Yeah, I think it really did. I was working very closely with Monte Vallier, who was Weekend’s producer, as well as the bassist for Half Church. We were all combing through old footage. We got a friend to write some liner notes about the band, and it was really cool to go through all of that stuff. It put it in a whole new context for me. I’m super proud when I look at and listen to that stuff now.

United Ghosts @ Indie Globe

Looking ahead, do you have any upcoming design projects you’re excited about?

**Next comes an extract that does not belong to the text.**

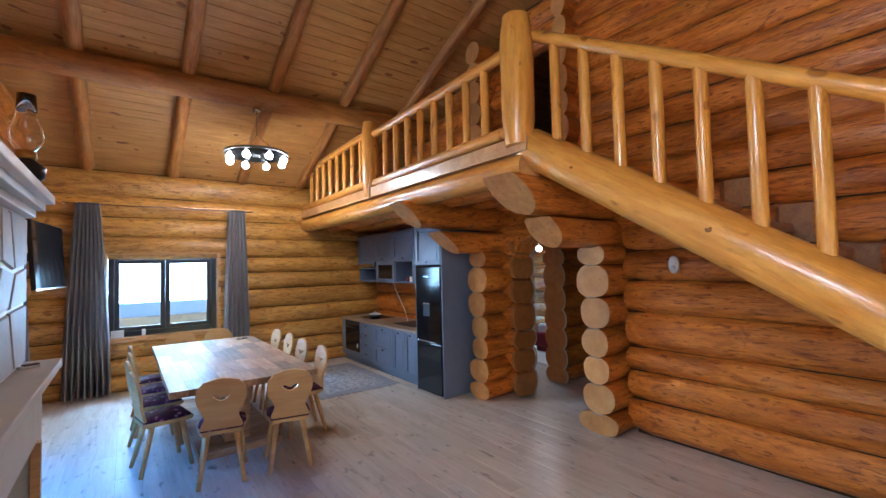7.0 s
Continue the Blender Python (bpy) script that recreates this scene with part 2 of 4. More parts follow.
M_GLASS = mat("window_glass", (1, 1, 1), 0.02, trans=1.0)
M_GLASS.node_tree.nodes["Principled BSDF"].inputs["IOR"].default_value = 1.45
M_FADED = speckled("faded_cream_paint", (0.34, 0.27, 0.21), (0.42, 0.34, 0.28), 80, 0.6, 0.05)
M_GROUND = speckled("dry_grass", (0.20, 0.19, 0.13), (0.28, 0.26, 0.18), 3, 0.95, 0.3)
M_PAVING = speckled("grey_paving", (0.15, 0.16, 0.175), (0.20, 0.21, 0.22), 12, 0.7, 0.2)
M_PARAPET = speckled("pale_grey_render", (0.50, 0.54, 0.60), (0.56, 0.60, 0.66), 20, 0.8, 0.2)
M_POOL = speckled("blue_tarpaulin", (0.10, 0.24, 0.48), (0.14, 0.30, 0.55), 6, 0.4, 0.2)


def cushion_cloth():
    m = mat("purple_patterned_cloth", (0.1, 0.02, 0.06), 0.9)
    n = Nodes(m)
    v = n.coords((1, 1, 1))
    vo = n.add("ShaderNodeTexVoronoi", Scale=15.0)
    n.link(v, vo.inputs["Vector"])
    c = n.ramp(vo.outputs["Distance"], [(0.0, (0.50, 0.40, 0.46)), (0.22, (0.34, 0.14, 0.24)), (0.33, (0.085, 0.012, 0.045)), (0.8, (0.05, 0.006, 0.03))])
    n.color(c)
    n.bump(n.noise(v, 350, 2.0), 0.2, 0.002)
    return m


M_CUSHION = cushion_cloth()


def rug_pile(name, a, b, scale=70, bump=1.0):
    m = mat(name, a, 0.95)
    n = Nodes(m)
    v = n.coords((1, 1, 1))
    f = n.noise(v, scale, 4.0, 0.7)
    g = n.noise(v, 6.0, 3.0)
    c = n.mix(n.grey(f, 0.3, 0.7), b, a)
    n.color(n.mix(n.grey(g, 0.35, 0.7, 0, 0.4), c, tuple(x * 0.82 for x in a)))
    n.bump(f, bump, 0.02)
    return m


M_RUG = rug_pile("cream_shaggy_pile", (0.92, 0.85, 0.78), (0.87, 0.79, 0.71), 60, 0.5)


def carpet_mat():
    m = mat("worn_oriental_carpet", (0.4, 0.37, 0.34), 0.95)
    n = Nodes(m)
    v = n.coords((1, 1, 1))
    vo = n.add("ShaderNodeTexVoronoi", Scale=17.0)
    n.link(v, vo.inputs["Vector"])
    f = n.noise(v, 30, 4.0)
    c = n.ramp(vo.outputs["Distance"], [(0.08, (0.22, 0.22, 0.26)), (0.25, (0.44, 0.41, 0.40)), (0.45, (0.42, 0.40, 0.40)), (0.6, (0.24, 0.23, 0.26))])
    n.color(n.mix(n.grey(f, 0.45, 0.7, 0, 0.6), c, (0.50, 0.47, 0.45)))
    n.bump(f, 0.3, 0.003)
    return m


M_CARPET = carpet_mat()
M_CARPETB = rug_pile("carpet_border", (0.26, 0.26, 0.29), (0.36, 0.35, 0.37), 26, 0.3)

# ---------------- building helpers ----------------


def finish(name, bm, mats, smooth=True):
    me = bpy.data.meshes.new(name)
    bm.normal_update()
    bm.to_mesh(me)
    bm.free()
    for m in mats if isinstance(mats, (list, tuple)) else [mats]:
        me.materials.append(m)
    for p in me.polygons:
        p.use_smooth = smooth
    return me


def part(name, bm, material, parent=None, label="", smooth=False, m=None):
    """Link a bmesh as one mesh object, under a thing or a part."""
    ob = new(name, finish(name, bm, material, smooth))
    if parent is not None:
        ob.parent = parent
    if m is not None:
        ob.matrix_basis = m
    return tagged(ob, label)


def thing(name, label, category, m=None, group="", kind=""):
    ob = new(name)
    if m is not None:
        ob.matrix_basis = m
    return tagged(ob, label, category, group, kind)


def box(x0, x1, y0, y1, z0, z1, bev=0.0, bm=None, seg=2):
    own = bm is None
    b = bmesh.new()
    vs = bmesh.ops.create_cube(b, size=1.0)["verts"]
    for v in vs:
        v.co = Vector((x0 + (v.co.x + 0.5) * (x1 - x0), y0 + (v.co.y + 0.5) * (y1 - y0), z0 + (v.co.z + 0.5) * (z1 - z0)))
    if bev:
        bmesh.ops.bevel(b, geom=list(b.edges), offset=bev, segments=seg, affect="EDGES", profile=0.6)
    if own:
        return b
    return join(bm, b)


def join(bm, other, m=None):
    """Add other's faces to bm."""
    if m is not None:
        other.transform(m)
    keep = {}
    for v in other.verts:
        keep[v.index] = bm.verts.new(v.co)
    for f in other.faces:
        try:
            nf = bm.faces.new([keep[v.index] for v in f.verts])
            nf.material_index = f.material_index
        except ValueError:
            pass
    other.free()
    return bm


def tube(points, r, seg=10, closed=False, caps=True, taper=None):
    """A tube along points; r is one radius, or one a point."""
    bm = bmesh.new()
    pts = [Vector(p) for p in points]
    k = len(pts)
    rings = []
    up = None
    for i, p in enumerate(pts):
        a = pts[i - 1] if i > 0 else (pts[-1] if closed else pts[0])
        b = pts[(i + 1) % k] if (i < k - 1 or closed) else pts[-1]
        d = (b - a).normalized()
        if up is None:
            up = d.orthogonal().normalized()
        up = (up - d * up.dot(d))
        up = up.normalized() if up.length > 1e-6 else d.orthogonal().normalized()
        side = d.cross(up)
        rr = r[i] if isinstance(r, (list, tuple)) else r
        rings.append([bm.verts.new(p + (up * math.cos(q) + side * math.sin(q)) * rr) for q in (2 * math.pi * j / seg for j in range(seg))])
    for i in range(k if closed else k - 1):
        A, B = rings[i], rings[(i + 1) % k]
        for j in range(seg):
            bm.faces.new((A[j], A[(j + 1) % seg], B[(j + 1) % seg], B[j]))
    if caps and not closed:
        bm.faces.new(rings[0][::-1])
        bm.faces.new(rings[-1])
    return bm


def outline(points, depth, bev=0.0):
    """A flat outline in local x, z, given depth along y (centred)."""
    bm = bmesh.new()
    vs = [bm.verts.new((x, -depth / 2, z)) for x, z in points]
    f = bm.faces.new(vs)
    ex = bmesh.ops.extrude_face_region(bm, geom=[f])
    for v in ex["geom"]:
        if isinstance(v, bmesh.types.BMVert):
            v.co.y += depth
    bmesh.ops.recalc_face_normals(bm, faces=list(bm.faces))
    if bev:
        ed = [e for e in bm.edges if abs(e.verts[0].co.y - e.verts[1].co.y) < 1e-6]
        bmesh.ops.bevel(bm, geom=ed, offset=bev, segments=2, affect="EDGES", profile=0.6)
    return bm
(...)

Yeah, I’m working on a couple projects right now actually. I’m working on an EP for a band called United Ghosts who are from LA, I’m working on an LP for a band called Azar Swan from New York, and I might be doing a new Wax Idols 7”. I’ve got a lot of stuff in the pipleline. Mike Schulman is talking about doing a 25th Anniversary book for Slumberland, so hopefully that starts going soon. I think he’s also going to re-issue the Lilys’ records too, which I might be working on; that would be awesome, because I love those records.


Where do you hope to find yourself in this area of your life in the coming years?

Um… I don’t know. I love making art for music. To me it feels really pure; it’s making art for other artists. I have no interest in making corporate design or anything like that, and I’m not really interested in building websites. For me, the expressive aspect of design is what’s important and what keeps me interested in it. I’m not like an engineer or something. A lot of my process is all about finding happy mistakes and exploiting them over and over. In a way, I don’t even feel like a designer. So, if I can avoid the trappings of corporate graphic design and make a living by continuing to do what I do now, that’s kind of the goal.

Are there any graphic designers out there currently who work on album art, who’s work you dig?

Yeah, totally! Ryan McCardle who does a lot of the Captured Tracks graphic design is really, really great. Terence Hannum, who’s in a band called Locrian, is an amazing visual artist. I mean, Vaughan Oliver, who did all of the 4AD stuff, David Carson… there are all types of people making great stuff these days.